I don’t know of it’s “adulting” or just plain mental exhaustion, but I definitely feel I am a short brown girl always fighting off some force of the world. Life seems to be a constant struggle and I’m just a below average swimmer trying to stay afloat.
While a lot of things have gone great recently, a lot of others have also gone wrong; and I am trying really hard to mentally process it but sometimes it’s too much to handle.
Recently I got rejected by the University of Florida for their masters program. It makes me angry because I surpassed all their program requirements – GPA, GRE Score, etc. by a large margin. They told me my academic record is “problematic”.
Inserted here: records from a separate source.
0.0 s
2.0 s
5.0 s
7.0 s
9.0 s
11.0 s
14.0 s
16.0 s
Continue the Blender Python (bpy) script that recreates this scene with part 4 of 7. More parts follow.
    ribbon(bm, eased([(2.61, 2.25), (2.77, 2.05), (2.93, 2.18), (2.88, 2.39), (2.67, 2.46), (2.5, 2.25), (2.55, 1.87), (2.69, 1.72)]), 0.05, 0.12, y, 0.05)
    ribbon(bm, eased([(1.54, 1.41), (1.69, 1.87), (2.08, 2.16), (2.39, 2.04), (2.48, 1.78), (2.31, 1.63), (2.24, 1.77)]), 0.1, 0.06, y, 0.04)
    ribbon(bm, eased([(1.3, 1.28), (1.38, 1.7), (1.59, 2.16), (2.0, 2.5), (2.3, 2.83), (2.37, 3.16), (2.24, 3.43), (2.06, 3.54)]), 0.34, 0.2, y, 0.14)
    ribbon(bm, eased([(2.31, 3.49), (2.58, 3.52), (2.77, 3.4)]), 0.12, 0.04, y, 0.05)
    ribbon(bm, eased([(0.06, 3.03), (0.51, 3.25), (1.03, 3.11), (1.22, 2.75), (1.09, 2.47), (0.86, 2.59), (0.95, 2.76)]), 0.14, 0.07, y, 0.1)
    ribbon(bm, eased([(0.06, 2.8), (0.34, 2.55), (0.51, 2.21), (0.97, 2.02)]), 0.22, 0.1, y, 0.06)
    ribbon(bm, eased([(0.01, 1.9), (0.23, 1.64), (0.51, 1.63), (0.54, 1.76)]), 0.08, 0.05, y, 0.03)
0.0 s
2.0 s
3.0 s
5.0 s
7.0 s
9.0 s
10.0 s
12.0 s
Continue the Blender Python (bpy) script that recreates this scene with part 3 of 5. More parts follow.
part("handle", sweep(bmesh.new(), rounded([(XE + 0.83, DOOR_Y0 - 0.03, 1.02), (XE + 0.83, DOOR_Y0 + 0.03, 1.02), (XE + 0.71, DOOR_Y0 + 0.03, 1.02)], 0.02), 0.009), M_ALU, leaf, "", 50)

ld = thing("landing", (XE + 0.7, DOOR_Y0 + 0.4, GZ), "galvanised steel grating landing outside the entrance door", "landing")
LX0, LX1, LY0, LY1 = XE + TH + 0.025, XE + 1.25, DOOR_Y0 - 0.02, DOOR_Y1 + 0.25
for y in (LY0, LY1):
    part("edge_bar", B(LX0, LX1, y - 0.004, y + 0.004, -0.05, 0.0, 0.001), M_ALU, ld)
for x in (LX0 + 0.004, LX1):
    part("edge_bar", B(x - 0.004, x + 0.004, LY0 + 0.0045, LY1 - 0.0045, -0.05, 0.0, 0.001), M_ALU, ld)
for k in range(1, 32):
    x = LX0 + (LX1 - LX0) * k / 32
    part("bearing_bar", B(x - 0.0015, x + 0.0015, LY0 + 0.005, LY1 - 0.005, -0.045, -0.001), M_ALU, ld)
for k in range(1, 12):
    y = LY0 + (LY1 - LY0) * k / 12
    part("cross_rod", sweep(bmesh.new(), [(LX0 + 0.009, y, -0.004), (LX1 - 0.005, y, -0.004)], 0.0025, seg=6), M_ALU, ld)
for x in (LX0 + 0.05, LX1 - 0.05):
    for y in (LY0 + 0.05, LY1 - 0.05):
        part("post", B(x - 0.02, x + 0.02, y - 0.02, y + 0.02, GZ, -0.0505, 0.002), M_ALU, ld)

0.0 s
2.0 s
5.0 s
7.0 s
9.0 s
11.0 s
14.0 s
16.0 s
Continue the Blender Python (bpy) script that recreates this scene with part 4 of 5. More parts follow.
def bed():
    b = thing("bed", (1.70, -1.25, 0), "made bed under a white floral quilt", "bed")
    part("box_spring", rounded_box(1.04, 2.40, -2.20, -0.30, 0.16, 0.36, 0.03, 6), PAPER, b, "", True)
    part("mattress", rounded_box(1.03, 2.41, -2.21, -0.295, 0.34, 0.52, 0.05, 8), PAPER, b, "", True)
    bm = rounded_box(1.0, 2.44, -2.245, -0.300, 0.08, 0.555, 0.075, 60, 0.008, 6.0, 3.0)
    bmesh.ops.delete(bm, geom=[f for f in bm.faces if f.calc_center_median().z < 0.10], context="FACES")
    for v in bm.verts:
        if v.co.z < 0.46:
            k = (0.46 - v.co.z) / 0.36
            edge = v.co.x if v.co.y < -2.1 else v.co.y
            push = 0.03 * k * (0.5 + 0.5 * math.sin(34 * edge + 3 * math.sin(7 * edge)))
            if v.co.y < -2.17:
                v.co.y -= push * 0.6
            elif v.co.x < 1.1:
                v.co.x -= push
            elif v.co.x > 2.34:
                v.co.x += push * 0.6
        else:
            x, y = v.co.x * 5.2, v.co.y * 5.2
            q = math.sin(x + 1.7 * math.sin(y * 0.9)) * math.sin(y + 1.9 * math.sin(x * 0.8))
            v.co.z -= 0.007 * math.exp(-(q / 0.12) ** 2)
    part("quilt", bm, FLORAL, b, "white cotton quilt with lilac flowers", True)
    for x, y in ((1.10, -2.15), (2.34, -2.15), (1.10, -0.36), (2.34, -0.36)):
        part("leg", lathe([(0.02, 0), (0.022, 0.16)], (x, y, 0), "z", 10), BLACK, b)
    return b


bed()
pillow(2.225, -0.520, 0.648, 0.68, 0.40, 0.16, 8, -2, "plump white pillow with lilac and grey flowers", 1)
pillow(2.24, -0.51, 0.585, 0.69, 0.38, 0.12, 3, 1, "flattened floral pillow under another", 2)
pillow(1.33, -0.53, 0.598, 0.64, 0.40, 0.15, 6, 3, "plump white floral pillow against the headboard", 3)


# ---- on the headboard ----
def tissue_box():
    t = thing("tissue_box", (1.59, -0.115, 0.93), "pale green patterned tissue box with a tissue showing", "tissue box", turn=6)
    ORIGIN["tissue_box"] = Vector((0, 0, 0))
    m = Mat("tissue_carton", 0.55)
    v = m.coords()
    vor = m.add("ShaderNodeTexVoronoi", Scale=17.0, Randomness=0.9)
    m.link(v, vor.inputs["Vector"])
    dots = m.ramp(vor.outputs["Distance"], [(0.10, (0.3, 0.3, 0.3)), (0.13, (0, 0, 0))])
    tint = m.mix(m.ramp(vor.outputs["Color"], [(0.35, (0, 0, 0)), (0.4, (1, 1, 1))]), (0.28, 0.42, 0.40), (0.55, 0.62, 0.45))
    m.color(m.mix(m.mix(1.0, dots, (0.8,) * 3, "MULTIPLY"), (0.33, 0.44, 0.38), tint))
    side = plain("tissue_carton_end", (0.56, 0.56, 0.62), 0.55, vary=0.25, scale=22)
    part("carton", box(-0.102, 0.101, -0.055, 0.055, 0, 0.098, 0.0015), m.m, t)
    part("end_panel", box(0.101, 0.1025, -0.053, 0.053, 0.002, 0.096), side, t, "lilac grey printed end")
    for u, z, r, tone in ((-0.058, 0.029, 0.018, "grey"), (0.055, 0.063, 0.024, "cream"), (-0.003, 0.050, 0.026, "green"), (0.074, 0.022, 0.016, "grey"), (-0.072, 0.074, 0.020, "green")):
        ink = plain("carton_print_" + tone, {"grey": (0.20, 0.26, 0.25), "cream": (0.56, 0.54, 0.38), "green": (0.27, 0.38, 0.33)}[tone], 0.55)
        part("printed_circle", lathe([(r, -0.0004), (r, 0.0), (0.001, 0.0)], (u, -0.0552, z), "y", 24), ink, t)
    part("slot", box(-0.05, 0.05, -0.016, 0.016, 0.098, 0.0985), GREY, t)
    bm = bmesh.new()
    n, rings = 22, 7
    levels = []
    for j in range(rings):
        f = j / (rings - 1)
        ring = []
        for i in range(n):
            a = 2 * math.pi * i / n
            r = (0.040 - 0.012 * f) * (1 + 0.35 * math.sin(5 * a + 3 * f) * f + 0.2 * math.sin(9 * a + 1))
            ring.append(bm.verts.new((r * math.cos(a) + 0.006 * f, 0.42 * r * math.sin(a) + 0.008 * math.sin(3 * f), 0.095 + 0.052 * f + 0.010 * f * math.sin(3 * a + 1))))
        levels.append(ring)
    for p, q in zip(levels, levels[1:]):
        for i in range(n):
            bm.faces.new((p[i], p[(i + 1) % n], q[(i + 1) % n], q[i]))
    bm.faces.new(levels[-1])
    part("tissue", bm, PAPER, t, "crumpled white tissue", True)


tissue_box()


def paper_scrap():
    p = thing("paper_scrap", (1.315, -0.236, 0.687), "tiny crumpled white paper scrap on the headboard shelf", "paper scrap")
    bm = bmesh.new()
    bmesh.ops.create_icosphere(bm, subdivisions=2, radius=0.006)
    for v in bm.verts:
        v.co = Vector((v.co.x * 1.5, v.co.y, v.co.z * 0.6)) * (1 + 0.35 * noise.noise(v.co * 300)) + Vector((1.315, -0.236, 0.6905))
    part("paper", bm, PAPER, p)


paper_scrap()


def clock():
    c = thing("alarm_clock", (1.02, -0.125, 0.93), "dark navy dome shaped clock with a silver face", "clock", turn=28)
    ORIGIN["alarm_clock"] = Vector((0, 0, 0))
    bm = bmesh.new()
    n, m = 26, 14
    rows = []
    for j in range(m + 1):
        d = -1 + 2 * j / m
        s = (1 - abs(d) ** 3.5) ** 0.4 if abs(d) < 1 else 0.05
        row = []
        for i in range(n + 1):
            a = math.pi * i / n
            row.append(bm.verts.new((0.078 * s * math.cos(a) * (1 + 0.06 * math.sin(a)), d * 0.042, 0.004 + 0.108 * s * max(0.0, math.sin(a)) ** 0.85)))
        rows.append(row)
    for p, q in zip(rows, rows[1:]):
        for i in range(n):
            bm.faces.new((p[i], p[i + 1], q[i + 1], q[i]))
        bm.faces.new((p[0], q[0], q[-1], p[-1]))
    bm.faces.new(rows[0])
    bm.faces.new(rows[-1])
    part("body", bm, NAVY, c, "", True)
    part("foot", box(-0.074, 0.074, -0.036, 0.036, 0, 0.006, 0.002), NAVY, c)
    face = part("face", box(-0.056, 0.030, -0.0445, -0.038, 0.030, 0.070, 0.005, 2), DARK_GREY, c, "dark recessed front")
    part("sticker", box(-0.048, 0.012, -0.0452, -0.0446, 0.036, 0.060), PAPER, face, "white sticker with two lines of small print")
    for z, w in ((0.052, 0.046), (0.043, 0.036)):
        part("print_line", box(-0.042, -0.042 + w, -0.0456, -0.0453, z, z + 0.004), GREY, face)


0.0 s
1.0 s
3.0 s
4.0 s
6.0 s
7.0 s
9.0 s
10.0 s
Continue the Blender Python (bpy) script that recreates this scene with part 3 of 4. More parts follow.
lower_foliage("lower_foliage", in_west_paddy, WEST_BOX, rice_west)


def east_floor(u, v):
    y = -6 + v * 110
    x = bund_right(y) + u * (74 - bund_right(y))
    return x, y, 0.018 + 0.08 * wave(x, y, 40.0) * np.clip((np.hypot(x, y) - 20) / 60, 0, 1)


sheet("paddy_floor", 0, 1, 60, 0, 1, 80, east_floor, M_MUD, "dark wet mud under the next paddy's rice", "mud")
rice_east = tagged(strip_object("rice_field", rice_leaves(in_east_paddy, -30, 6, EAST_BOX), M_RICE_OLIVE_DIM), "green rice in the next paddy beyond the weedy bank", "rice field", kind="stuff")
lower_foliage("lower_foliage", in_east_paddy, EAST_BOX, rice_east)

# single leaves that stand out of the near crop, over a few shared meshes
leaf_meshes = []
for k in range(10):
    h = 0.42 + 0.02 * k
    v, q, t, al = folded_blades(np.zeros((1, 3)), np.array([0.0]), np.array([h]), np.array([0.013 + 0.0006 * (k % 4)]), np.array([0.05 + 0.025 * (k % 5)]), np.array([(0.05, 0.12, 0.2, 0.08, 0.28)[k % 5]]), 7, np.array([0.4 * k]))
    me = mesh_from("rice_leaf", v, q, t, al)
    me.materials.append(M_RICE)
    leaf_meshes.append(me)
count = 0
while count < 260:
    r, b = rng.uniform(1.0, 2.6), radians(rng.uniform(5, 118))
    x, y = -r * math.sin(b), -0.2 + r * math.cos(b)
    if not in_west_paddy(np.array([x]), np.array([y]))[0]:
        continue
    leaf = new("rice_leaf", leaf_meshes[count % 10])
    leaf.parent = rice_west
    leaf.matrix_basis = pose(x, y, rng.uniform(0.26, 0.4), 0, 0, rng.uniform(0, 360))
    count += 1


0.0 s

Those of you who have been following my blog for a long time know that my academic life was full of turmoil and struggle. I dropped out of college in my sophomore year. I was severely depressed, and not in a good place in my life. I worked hard during this time. I attended community college, sought help for my mental health, and was on medication for a long time. I returned and graduated within two years in top 20% of my class. I did well, better than anyone else. I was lucky I had help from a few close friends, and the resources to put myself through school.
I know that when you have seen rock bottom, it always seems like an accomplishment to come out of that situation. It’s been a long time since I was in that place, but never have I ever felt apologetic. My academic record ended up being stellar and much better then almost every other person I knew in my program.
In my eyes, overcoming adversity is a strong characteristic. A lot of the people who extended job offers to me before my graduation also shared my sentiment.
So, when the University of Florida told me that my rough patch is their reason to reject me, my first emotion was anger. Then, I felt self-pity and self hate. Now, I am just heartbroken.
I could go on and on of all the petty things that pile together and weigh on me and eat awat at my self-confidence and self-esteem, but what good has that done anyone right?
People say that sharing your troubles makes it better, but I don’t feel better. I feel like a self-centered dick hogging for attention from anyone who would be willing to listen. This is very ill suited to my personality.